With two deals in four months to acquire networks that process automated teller machine and point of sale transactions, NetBank Inc., which is primarily an Internet retail institution, is demonstrating serious aspirations in the processing business.
In December the Atlanta company bought Financial Technologies Inc., which services about 4,300 ATMs in retail locations and owns about 10% of them. On Wednesday, NetBank simultaneously announced a deal to buy some ATM and merchant processing assets from Electronic Cash Systems Inc. and to rebrand both these businesses under the name NetBank Payment Systems Inc.
Already, the fledgling division has begun trying to cross-sell ATM processing services to the 500 community banks for which NetBank handles mortgage processing.
"We intend to grow this company," NetBank chairman and chief executive officer Douglas K. Freeman said in a telephone interview Wednesday. "The acquisition of ECS is an indication of what we think is the best way to acquire this business."
In processing NetBank will focus on serving small merchants and community banks. Mr. Freeman said his goal is for his company to become the best processor in the business. "Best doesn't always mean the biggest, but you have to have critical mass to be the best," he said.
In October, when NetBank announced the deal for Financial Technologies, Mr. Freeman said that buying the Jackson, Miss., company would mean more revenue sources for NetBank but would not necessarily add to the number of ATMs his deposit customers could use without incurring fees.
But on Wednesday, in describing the deal with Electronic Cash Systems, of Rancho Santa Margarita, Calif., and the move to corral the payments business under the NetBank name, Mr. Freeman said that the 5,000 ATMs soon to be under his management as a result of both deals will gradually be offered to the bank's retail customers at no charge, adding to the 10,000 or so that NetBank customers can already use free.

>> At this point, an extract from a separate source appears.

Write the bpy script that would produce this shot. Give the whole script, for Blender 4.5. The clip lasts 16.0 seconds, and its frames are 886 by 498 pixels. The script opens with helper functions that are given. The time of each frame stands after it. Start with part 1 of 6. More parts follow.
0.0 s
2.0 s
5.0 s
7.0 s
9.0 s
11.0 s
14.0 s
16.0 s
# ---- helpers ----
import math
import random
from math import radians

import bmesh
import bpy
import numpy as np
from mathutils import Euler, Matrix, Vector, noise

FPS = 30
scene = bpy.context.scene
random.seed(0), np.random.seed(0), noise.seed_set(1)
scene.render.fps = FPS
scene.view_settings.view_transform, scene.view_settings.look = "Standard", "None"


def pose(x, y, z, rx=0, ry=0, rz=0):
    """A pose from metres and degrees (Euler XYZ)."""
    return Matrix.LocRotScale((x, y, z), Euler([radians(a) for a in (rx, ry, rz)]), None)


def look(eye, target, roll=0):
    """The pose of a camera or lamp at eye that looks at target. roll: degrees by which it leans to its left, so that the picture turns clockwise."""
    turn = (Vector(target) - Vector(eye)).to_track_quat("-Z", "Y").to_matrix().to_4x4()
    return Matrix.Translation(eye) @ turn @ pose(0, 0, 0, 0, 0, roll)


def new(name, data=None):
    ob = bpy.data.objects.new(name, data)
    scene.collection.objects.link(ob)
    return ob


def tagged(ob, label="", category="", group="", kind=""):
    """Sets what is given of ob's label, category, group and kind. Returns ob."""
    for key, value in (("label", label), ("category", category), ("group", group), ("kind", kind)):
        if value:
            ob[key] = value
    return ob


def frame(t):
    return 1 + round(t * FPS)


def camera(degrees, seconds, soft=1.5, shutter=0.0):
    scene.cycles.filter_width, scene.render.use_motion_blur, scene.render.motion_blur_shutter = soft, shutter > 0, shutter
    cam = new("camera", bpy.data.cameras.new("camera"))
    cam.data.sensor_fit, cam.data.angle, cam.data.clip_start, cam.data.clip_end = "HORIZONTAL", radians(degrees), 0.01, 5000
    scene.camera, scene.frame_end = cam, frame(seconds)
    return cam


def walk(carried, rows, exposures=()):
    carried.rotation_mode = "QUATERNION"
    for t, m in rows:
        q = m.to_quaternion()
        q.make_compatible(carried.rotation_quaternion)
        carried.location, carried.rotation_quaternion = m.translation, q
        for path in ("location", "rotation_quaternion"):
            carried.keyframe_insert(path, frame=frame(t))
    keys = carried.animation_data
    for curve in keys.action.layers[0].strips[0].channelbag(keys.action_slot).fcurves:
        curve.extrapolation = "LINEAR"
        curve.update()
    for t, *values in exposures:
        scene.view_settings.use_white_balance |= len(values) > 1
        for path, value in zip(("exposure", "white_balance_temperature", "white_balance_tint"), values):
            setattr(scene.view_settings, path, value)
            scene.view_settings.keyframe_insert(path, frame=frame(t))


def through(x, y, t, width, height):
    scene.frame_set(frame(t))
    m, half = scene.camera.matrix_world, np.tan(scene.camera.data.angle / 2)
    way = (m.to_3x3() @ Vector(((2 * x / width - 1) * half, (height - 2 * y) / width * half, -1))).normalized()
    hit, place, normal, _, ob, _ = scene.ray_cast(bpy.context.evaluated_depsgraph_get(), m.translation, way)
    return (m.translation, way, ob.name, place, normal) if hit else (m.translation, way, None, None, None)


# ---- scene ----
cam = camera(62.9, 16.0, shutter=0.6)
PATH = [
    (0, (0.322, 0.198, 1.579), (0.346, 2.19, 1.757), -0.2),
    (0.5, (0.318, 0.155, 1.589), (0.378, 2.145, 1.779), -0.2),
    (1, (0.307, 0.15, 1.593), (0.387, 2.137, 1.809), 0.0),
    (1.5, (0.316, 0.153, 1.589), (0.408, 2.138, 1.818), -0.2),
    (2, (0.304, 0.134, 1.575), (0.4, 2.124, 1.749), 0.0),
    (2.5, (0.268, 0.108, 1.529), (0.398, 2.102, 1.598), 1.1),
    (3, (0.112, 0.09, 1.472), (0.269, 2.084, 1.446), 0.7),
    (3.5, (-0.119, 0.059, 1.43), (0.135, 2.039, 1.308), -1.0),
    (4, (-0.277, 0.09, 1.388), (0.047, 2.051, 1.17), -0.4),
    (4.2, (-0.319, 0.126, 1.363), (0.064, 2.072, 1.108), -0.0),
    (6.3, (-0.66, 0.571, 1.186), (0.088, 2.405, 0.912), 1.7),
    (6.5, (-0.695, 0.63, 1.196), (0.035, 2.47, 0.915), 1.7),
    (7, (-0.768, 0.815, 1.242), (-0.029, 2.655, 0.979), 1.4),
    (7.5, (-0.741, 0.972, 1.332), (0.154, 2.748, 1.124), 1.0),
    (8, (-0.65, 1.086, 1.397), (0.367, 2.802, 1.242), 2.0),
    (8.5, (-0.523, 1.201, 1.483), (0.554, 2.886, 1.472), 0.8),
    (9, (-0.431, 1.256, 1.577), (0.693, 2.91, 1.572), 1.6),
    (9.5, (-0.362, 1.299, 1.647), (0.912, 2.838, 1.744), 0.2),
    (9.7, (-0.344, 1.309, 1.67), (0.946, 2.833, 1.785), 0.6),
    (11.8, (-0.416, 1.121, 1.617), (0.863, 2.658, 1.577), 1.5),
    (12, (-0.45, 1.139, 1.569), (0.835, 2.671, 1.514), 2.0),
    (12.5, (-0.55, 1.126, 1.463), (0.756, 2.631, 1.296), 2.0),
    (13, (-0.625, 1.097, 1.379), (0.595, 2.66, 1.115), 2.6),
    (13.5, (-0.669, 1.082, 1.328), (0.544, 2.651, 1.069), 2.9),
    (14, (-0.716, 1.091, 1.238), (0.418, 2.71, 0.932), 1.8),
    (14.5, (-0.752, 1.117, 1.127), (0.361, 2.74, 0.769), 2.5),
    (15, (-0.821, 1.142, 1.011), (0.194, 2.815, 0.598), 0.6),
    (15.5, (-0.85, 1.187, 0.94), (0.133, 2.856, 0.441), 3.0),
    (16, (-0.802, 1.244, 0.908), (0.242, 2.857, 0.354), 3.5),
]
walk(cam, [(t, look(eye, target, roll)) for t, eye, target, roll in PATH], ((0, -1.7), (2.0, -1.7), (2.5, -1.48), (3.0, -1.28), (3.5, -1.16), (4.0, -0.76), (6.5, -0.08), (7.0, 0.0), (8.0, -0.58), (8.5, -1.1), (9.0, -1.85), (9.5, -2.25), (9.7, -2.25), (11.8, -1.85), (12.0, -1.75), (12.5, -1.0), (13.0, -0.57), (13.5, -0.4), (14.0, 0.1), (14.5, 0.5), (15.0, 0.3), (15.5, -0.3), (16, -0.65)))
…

After the new deal closes, NetBank Payment Systems division will also handle transactions for about 300 point of sale terminals and $72 million of transactions a month. It will have a much larger processing presence on the West Coast, where Electronic Cash Systems' business is concentrated. NetBank Payment Systems president Tommy Glenn said in a press release, "The deal with ECS enhances our focus on merchant processing."

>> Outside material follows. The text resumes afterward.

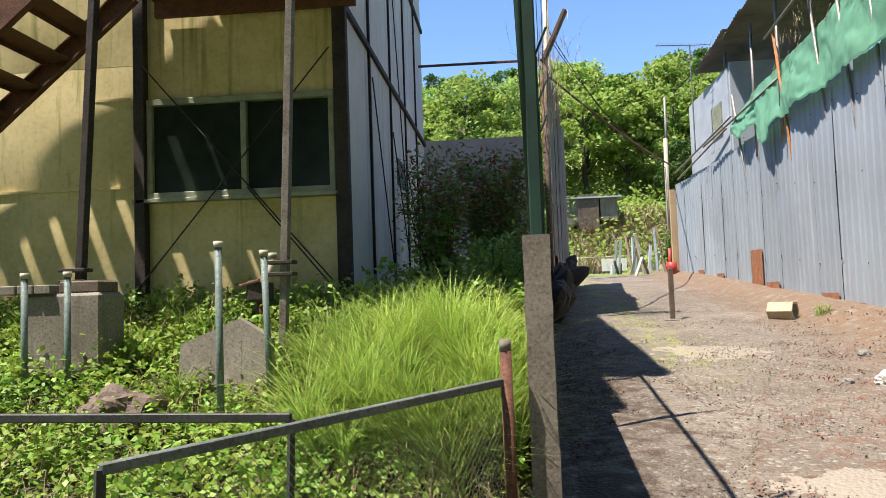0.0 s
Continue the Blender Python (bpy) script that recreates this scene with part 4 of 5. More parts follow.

ECS president Fadi Cheikha is to join NetBank Payment Systems as vice president of national sales distribution and oversee the company's distributor and point of sale program.

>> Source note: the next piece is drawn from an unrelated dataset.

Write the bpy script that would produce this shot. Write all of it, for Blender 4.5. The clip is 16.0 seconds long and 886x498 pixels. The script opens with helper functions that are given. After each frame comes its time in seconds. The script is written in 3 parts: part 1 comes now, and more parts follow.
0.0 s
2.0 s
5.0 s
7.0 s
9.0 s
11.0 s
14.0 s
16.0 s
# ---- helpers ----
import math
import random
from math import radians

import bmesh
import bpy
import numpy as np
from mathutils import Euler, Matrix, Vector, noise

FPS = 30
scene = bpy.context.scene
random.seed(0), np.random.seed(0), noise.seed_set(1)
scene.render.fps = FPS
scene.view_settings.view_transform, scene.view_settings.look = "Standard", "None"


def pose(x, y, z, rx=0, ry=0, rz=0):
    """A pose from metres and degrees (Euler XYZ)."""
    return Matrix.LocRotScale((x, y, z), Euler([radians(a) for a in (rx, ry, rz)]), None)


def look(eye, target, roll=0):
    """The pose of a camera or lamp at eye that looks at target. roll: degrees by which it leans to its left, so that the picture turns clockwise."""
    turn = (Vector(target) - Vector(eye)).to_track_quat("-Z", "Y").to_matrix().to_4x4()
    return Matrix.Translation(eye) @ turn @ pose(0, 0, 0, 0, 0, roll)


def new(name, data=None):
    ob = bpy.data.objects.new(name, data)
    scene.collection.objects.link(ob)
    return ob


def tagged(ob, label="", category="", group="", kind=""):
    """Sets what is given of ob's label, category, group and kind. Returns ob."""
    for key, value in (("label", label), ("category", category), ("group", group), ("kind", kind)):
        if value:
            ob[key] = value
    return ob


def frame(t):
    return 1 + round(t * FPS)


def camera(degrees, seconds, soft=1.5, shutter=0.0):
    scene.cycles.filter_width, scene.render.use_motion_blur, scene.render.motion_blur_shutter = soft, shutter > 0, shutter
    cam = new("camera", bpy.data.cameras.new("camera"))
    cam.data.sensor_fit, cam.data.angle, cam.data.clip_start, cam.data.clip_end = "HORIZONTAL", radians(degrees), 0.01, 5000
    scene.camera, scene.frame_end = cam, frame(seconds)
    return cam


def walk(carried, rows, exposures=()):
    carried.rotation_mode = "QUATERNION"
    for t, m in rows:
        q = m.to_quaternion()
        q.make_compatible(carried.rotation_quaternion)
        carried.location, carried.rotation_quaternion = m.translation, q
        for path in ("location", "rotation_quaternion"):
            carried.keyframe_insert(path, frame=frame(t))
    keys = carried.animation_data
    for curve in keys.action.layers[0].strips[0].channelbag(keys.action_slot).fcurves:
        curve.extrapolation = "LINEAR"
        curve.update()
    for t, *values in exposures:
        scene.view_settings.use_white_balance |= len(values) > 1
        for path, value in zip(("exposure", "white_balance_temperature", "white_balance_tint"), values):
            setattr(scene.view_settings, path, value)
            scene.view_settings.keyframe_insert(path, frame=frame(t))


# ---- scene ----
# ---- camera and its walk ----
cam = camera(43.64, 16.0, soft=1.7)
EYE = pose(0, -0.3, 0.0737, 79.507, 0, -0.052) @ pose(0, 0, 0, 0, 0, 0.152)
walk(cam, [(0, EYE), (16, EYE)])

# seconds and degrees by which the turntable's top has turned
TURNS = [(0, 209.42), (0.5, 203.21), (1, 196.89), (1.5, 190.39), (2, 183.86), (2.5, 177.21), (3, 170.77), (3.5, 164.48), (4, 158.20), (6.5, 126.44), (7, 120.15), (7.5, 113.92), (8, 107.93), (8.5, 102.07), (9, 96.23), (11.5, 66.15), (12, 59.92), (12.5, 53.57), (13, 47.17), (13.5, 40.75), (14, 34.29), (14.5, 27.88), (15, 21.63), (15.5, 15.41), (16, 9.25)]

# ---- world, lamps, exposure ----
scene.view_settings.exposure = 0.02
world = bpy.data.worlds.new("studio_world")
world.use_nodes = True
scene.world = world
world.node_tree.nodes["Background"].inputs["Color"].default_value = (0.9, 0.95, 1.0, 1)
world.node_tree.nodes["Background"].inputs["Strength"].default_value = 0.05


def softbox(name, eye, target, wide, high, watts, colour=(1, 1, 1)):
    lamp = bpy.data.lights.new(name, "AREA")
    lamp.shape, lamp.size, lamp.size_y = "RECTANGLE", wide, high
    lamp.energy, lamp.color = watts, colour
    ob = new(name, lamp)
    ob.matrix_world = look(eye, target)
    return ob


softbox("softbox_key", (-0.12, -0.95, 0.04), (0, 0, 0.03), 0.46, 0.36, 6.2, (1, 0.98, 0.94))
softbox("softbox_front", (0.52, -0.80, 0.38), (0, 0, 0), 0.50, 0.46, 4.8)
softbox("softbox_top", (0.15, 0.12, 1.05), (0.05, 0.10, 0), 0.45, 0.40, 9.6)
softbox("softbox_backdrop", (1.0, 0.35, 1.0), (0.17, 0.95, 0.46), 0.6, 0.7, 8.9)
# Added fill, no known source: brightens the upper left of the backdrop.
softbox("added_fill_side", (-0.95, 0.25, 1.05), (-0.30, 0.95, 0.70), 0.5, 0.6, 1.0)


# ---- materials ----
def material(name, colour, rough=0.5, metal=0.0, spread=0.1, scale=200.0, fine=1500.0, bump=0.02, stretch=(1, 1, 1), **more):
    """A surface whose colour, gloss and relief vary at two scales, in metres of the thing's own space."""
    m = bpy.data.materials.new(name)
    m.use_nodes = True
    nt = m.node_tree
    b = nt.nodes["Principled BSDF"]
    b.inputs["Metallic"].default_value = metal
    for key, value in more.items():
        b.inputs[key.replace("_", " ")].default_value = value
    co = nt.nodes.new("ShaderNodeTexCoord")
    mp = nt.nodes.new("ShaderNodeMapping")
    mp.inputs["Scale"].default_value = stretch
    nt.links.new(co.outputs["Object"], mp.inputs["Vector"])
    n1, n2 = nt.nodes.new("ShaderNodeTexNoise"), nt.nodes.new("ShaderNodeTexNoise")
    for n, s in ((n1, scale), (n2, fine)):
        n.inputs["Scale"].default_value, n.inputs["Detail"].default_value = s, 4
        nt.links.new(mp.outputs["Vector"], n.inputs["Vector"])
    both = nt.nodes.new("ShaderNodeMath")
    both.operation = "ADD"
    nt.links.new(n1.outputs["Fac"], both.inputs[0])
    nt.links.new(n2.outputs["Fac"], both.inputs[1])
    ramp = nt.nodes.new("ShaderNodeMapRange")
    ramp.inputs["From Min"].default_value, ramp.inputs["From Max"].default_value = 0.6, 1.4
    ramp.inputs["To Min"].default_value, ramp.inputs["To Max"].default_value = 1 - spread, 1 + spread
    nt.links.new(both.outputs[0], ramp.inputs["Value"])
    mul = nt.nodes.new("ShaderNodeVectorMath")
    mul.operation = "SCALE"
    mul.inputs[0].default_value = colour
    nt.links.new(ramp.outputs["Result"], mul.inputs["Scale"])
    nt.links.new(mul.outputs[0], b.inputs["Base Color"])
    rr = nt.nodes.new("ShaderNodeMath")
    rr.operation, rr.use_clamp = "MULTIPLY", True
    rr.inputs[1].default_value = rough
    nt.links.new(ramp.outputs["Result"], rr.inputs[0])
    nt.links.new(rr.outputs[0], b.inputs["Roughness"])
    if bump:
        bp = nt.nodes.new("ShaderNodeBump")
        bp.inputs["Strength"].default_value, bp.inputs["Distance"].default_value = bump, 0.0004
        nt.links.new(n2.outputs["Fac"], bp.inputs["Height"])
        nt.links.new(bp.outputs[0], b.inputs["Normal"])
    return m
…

NetBank, established in 1996, also has a sizable mortgage subsidiary, which it acquired in 2002 with its deal for Resource Bancshares Mortgage Group Inc. That business both originates loans and provides mortgage processing for nearly 500 community banks. Since acquiring the first ATM processing business in December, NetBank has been cross-selling its ATM processing to these banks, Mr. Freeman said.
He added that two recent megadeals - Bank of America Corp.'s to buy FleetBoston Financial Corp. and J.P. Morgan Chase & Co.'s agreement to buy Bank One Corp. - could open opportunities for NetBank to pick up processing business from smaller banks.
Mr. Freeman said NetBank usually sets up private-label relationships with community bank customers, "which is extremely important," he said. "We allow these small banks to private-label everything they do in their name, so they retain their customers as their customers, not somebody else's."
Chris Musto, a vice president of research at Gomez Inc. of Waltham, Mass., said that by getting into the processing business, "You have committed yourself to a pattern of acquisitions, because, ultimately, processing involves economies of scale and networking effects. The more people you can connect to your own network, the more valuable it becomes for anyone to join it."
NetBank's deals were something of a coup, Mr. Musto said, because companies like First Data Corp. "have teams of people that just scour the country looking for deals like this. Every opportunity to economically increase your scale is an opportunity to become more competitive."
Paul Jamieson, the president of FiSite Research in Lakewood, Colo., said that though NetBank was one of the first Internet-only banks to turn a profit, it still is "very challenging" to grow as a Web-only operation. "So they decided to diversify and put a business plan together to diversify their revenues sources."
These additional ATMs will give NetBank a chance to distribute "additional financial services through those touchpoints, whether they're NetBank-labeled or private-labeled," Mr. Jamieson said.